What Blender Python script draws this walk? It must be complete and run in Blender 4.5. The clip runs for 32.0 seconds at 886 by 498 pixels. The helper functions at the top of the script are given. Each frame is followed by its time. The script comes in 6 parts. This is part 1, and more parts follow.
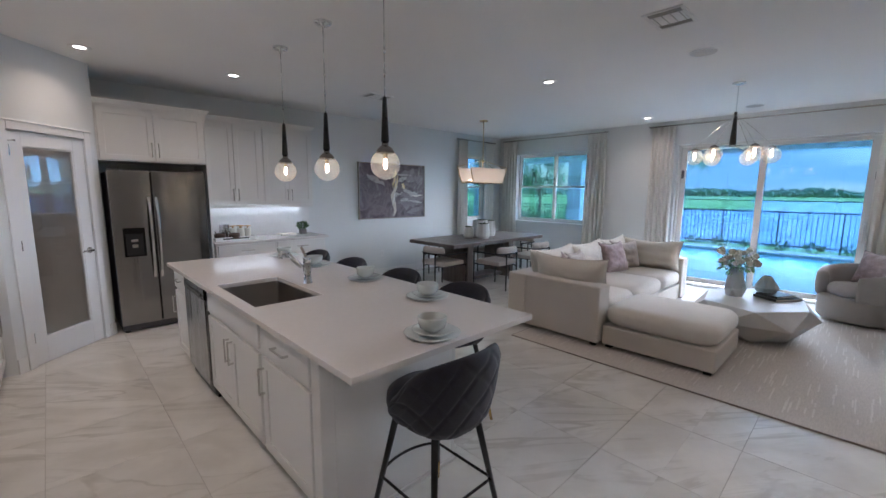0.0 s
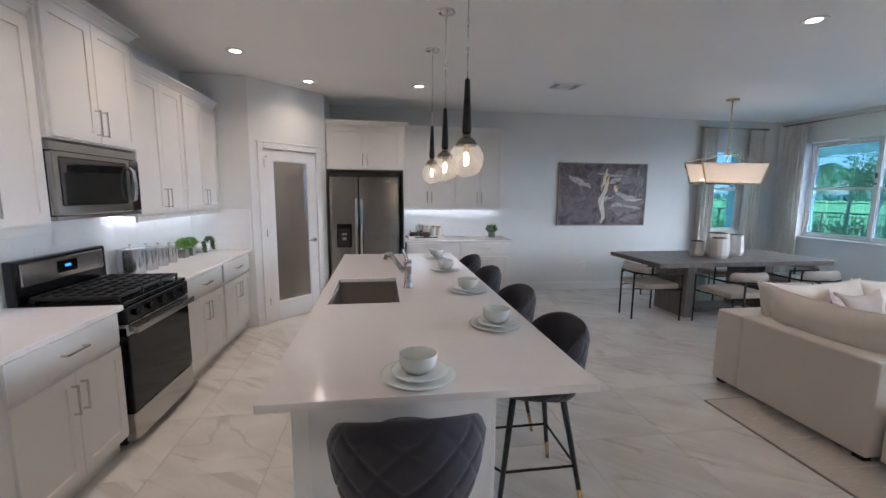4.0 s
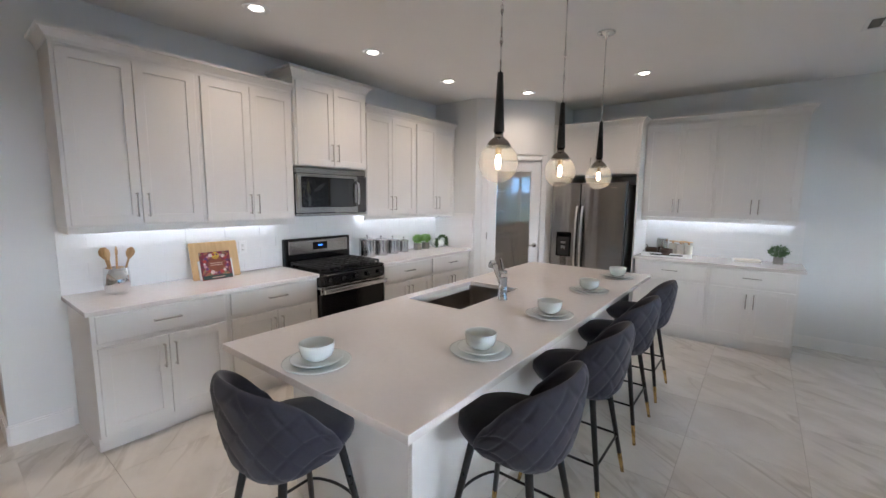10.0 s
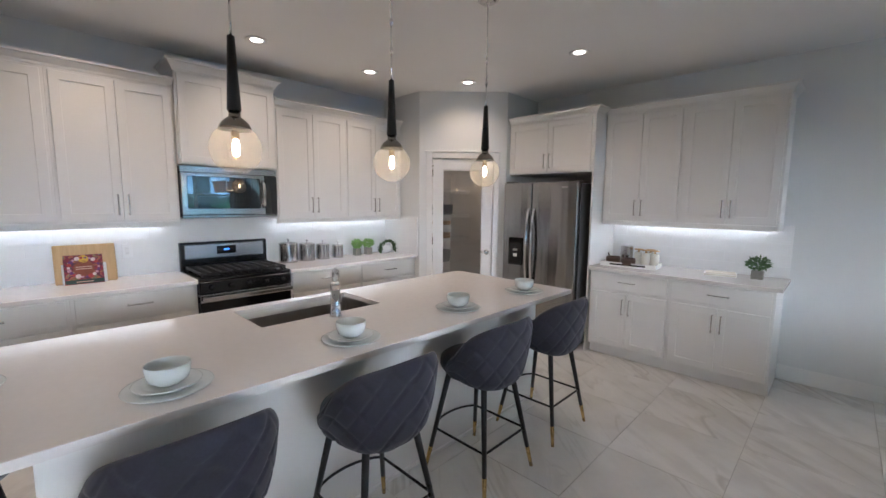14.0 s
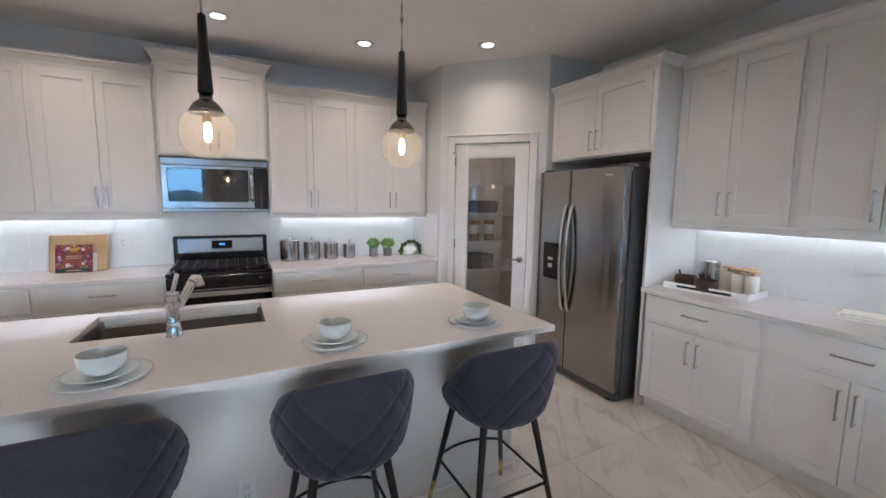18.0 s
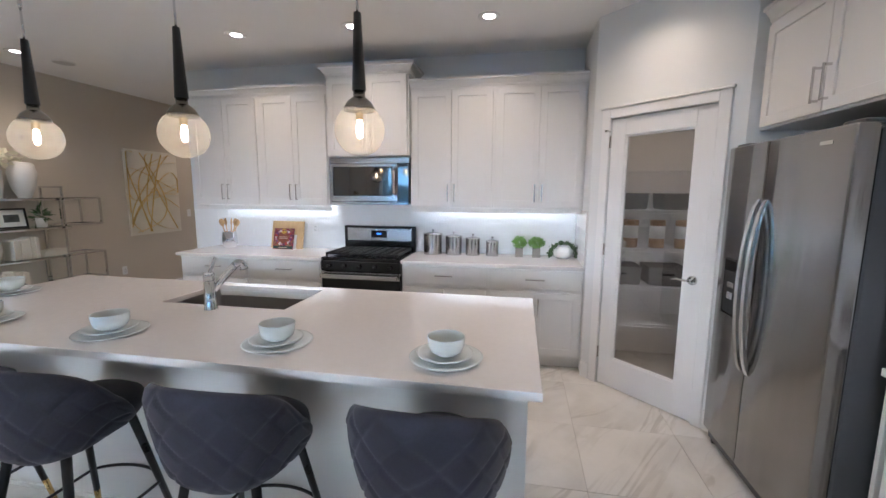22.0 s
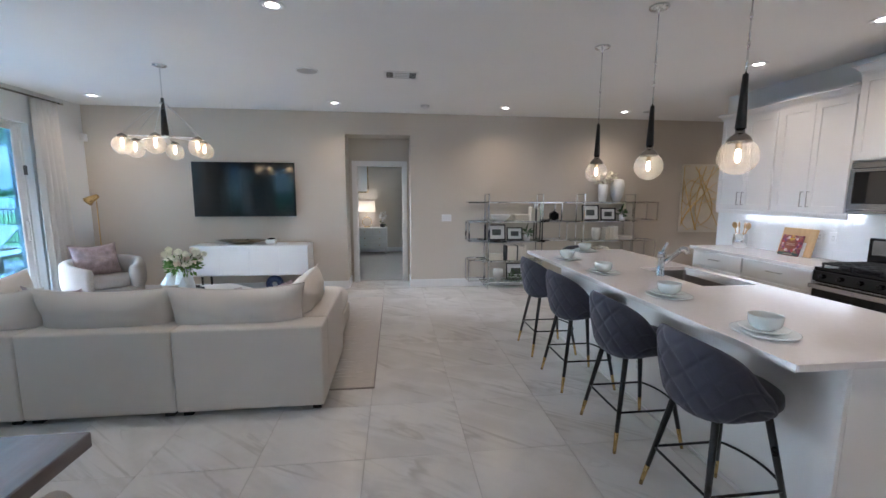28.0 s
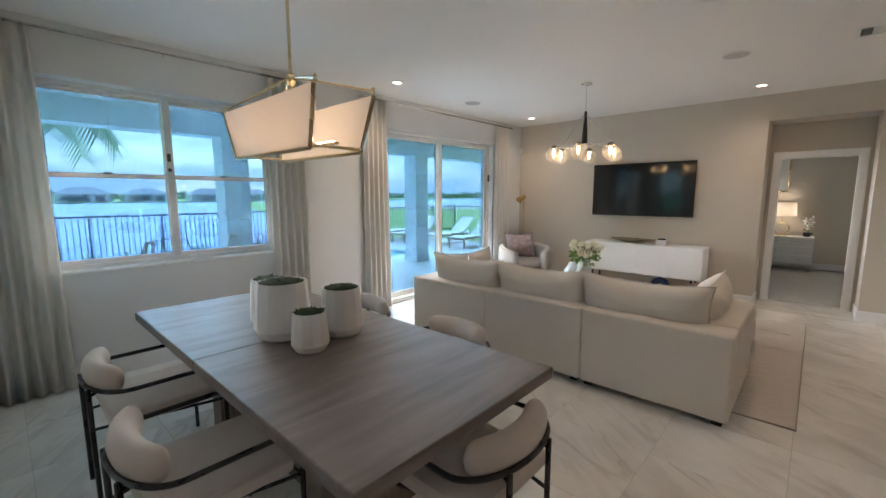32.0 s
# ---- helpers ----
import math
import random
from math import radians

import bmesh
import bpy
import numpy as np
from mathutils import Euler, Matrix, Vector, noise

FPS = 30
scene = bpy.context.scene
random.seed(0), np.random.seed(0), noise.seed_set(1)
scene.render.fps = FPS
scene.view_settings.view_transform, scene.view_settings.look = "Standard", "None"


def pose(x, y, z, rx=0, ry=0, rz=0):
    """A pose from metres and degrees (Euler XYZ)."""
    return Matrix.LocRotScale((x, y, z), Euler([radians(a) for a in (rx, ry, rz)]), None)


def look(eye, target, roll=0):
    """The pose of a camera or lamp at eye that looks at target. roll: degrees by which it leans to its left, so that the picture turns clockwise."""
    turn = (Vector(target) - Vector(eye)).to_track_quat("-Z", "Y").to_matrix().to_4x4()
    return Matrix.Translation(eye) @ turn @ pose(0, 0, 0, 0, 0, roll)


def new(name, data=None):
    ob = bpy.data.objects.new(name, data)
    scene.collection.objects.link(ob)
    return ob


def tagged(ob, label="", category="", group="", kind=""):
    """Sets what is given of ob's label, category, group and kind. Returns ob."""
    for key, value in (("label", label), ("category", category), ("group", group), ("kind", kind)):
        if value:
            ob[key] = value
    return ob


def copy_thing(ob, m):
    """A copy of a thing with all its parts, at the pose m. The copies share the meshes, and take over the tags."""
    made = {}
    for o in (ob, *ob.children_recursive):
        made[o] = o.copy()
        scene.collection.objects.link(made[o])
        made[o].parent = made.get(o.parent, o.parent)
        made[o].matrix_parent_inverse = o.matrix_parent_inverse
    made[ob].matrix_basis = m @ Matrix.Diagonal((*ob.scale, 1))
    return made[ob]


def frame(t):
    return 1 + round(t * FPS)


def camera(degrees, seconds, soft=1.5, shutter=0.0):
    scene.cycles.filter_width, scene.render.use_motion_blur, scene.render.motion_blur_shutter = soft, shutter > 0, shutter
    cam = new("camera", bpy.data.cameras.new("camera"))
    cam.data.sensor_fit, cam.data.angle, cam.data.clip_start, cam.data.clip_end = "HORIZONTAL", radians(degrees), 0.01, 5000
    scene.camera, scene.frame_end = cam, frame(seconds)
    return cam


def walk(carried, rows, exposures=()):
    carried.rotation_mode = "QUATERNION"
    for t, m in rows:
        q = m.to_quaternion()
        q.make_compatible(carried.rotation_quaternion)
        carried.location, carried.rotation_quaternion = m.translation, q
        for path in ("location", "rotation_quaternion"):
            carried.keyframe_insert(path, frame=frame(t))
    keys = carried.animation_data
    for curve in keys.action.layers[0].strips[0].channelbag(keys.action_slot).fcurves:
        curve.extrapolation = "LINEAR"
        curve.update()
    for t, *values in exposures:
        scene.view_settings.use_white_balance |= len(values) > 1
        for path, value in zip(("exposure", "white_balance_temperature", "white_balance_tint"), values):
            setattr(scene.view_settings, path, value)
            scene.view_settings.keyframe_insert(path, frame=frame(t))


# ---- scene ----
cam = camera(94.9, 32.0)
PATH = [
    (0, (0.705, 0.579, 1.593), (2.081, 2.003, 1.311), 0.5),
    (0.5, (0.819, 0.603, 1.606), (2.112, 2.101, 1.319), 0.4),
    (1, (0.943, 0.572, 1.617), (2.137, 2.15, 1.327), 0.4),
    (1.5, (1.066, 0.572, 1.603), (2.146, 2.23, 1.313), 0.3),
    (2, (1.195, 0.568, 1.599), (2.146, 2.304, 1.308), 0.3),
    (2.5, (1.347, 0.592, 1.582), (2.153, 2.4, 1.298), 0.4),
    (3, (1.498, 0.589, 1.578), (2.147, 2.46, 1.3), 0.4),
    (3.5, (1.629, 0.594, 1.569), (2.119, 2.514, 1.298), 0.4),
    (4, (1.843, 0.553, 1.574), (2.139, 2.513, 1.305), 0.5),
    (4.5, (1.937, 0.537, 1.551), (2.075, 2.517, 1.3), 0.3),
    (6.5, (2.453, 0.637, 1.542), (1.893, 2.543, 1.312), 0.6),
    (7, (2.589, 0.657, 1.555), (1.887, 2.515, 1.321), 0.7),
    (7.5, (2.732, 0.662, 1.575), (1.902, 2.465, 1.334), 0.7),
    (8, (2.895, 0.684, 1.593), (1.948, 2.428, 1.348), 0.7),
    (8.5, (3.008, 0.708, 1.59), (1.972, 2.401, 1.348), 0.6),
    (9, (3.108, 0.777, 1.572), (1.997, 2.422, 1.33), 0.6),
    (9.5, (3.225, 0.898, 1.58), (2.051, 2.497, 1.331), 0.6),
    (10, (3.338, 1.02, 1.59), (2.119, 2.584, 1.338), 0.6),
    (10.5, (3.444, 1.144, 1.578), (2.192, 2.682, 1.325), 0.6),
    (11, (3.575, 1.272, 1.583), (2.295, 2.787, 1.325), 0.6),
    (11.5, (3.691, 1.399, 1.593), (2.396, 2.902, 1.336), 0.6),
    (12, (3.767, 1.527, 1.578), (2.459, 3.019, 1.33), 0.6),
    (12.5, (3.85, 1.687, 1.567), (2.522, 3.162, 1.324), 0.5),
    (13, (3.902, 1.861, 1.577), (2.557, 3.322, 1.336), 0.5),
    (13.5, (3.954, 2.027, 1.585), (2.587, 3.466, 1.343), 0.5),
    (14, (4.02, 2.19, 1.561), (2.627, 3.607, 1.332), 0.5),
    (14.5, (4.09, 2.36, 1.563), (2.669, 3.748, 1.339), 0.5),
    (15, (4.137, 2.532, 1.575), (2.678, 3.881, 1.346), 0.5),
    (15.5, (4.138, 2.693, 1.546), (2.64, 3.999, 1.324), 0.5),
    (17.5, (4.084, 3.419, 1.537), (2.378, 4.435, 1.294), 0.5),
    (18, (4.096, 3.63, 1.521), (2.325, 4.53, 1.285), 0.7),
    (18.5, (4.065, 3.765, 1.535), (2.249, 4.561, 1.276), 0.5),
    (19, (4.014, 3.951, 1.537), (2.147, 4.617, 1.269), 0.5),
    (19.5, (3.958, 4.118, 1.554), (2.048, 4.643, 1.278), 0.4),
    (20, (3.923, 4.271, 1.542), (1.979, 4.648, 1.267), 0.4),
    (20.5, (3.902, 4.478, 1.546), (1.932, 4.673, 1.264), 0.4),
    (21, (3.882, 4.633, 1.554), (1.902, 4.651, 1.27), 0.2),
    (21.5, (3.853, 4.778, 1.55), (1.881, 4.608, 1.263), 0.2),
    (22, (3.817, 4.934, 1.529), (1.871, 4.566, 1.251), 0.3),
    (22.5, (3.795, 5.058, 1.548), (1.892, 4.511, 1.261), 0.1),
    (23, (3.784, 5.203, 1.546), (1.948, 4.464, 1.26), 0.1),
    (23.5, (3.808, 5.375, 1.538), (2.057, 4.45, 1.259), 0.2),
    (24, (3.848, 5.508, 1.56), (2.199, 4.411, 1.279), 0.1),
    (24.5, (3.911, 5.665, 1.557), (2.386, 4.402, 1.28), -0.0),
    (26.5, (4.087, 6.138, 1.563), (3.202, 4.364, 1.296), 0.2),
    (27, (4.086, 6.216, 1.563), (3.405, 4.354, 1.298), 0.2),
    (27.5, (4.104, 6.292, 1.57), (3.637, 4.365, 1.302), 0.1),
    (28, (4.118, 6.331, 1.557), (3.884, 4.362, 1.29), 0.2),
    (28.5, (4.138, 6.361, 1.545), (4.144, 4.378, 1.282), 0.1),
    (29, (4.161, 6.386, 1.544), (4.407, 4.418, 1.281), 0.0),
    (29.5, (4.197, 6.42, 1.538), (4.676, 4.496, 1.277), 0.0),
    (30, (4.233, 6.458, 1.54), (4.932, 4.603, 1.279), 0.0),
    (30.5, (4.265, 6.495, 1.54), (5.161, 4.726, 1.279), 0.0),
    (31, (4.287, 6.526, 1.535), (5.36, 4.858, 1.278), -0.1),
    (31.5, (4.317, 6.547, 1.534), (5.536, 4.983, 1.275), -0.0),
    (32, (4.321, 6.556, 1.532), (5.662, 5.095, 1.271), -0.1),
]
EXPOSURES = [(0, 5.05, 5800, 14), (4, 5.35, 5950, 14), (9, 5.45, 6150, 13), (18, 5.25, 6150, 14), (23, 5.55, 5850, 13), (28, 5.5, 5750, 12.5), (30, 5.34, 6450, 14), (32, 5.27, 7150, 15)]
walk(cam, [(t, look(eye, target, roll)) for t, eye, target, roll in PATH], exposures=EXPOSURES)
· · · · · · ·
◆ Instructions to follow ◆
Collect every line above that contains the word "shutter".

◆ Output of the task ◆
def camera(degrees, seconds, soft=1.5, shutter=0.0):
    scene.cycles.filter_width, scene.render.use_motion_blur, scene.render.motion_blur_shutter = soft, shutter > 0, shutter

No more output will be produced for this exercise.